In my own life I am waiting too.  I have asked God to let me know what the next chapter in my life will look like.  And I know He is at work on the matter.  This year I have become more active in our neighborhood library.  I’ve met people through reading and writing groups  and at a monthly trivia game where Mitzi and I take on all comers.  I’ve started teaching Sunday School again.  And I’ve also noticed some profound changes in my attitude toward certain people and issues in my circle of influence.  I know that only God can make these changes happen because I’m too stubborn to make them myself.
On what basis do we expect God to answer our prayers?  Why do we anticipate that He will meet our needs?  It’s because as Christians we know Him as adopted children.  We are trusting Him with our eternal future, knowing that Jesus has provided a place for us at the heavenly table through His saving work on the cross.  We expect Him to answer our prayers because He is faithful and has committed Himself to take care of us.  We don’t know what that will look like in the new year and beyond but we can say that He has our best in mind and is able to bring it about.
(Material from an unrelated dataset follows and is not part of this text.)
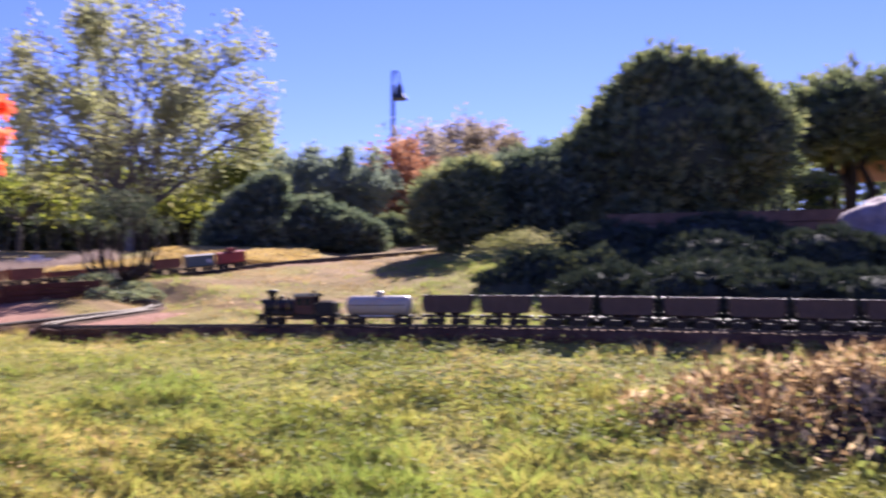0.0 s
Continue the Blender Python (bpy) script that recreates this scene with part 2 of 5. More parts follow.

Here we stand at the beginning of Advent.  A season of waiting.  We’re getting to be old hands at that, aren’t we?  We may be slow of step and faint of heart but by the grace of God we can wait upon Him as His people, in expectation and in hope.  We don’t wait as one in the outer room of the dentist’s office, under fear of the coming drill.  We have the opportunity to wait with anticipation and with an attitude of excitement.  We know who we are waiting for—the God of love and mercy to make His way known to us.  Therefore let us await Him boldly, and together.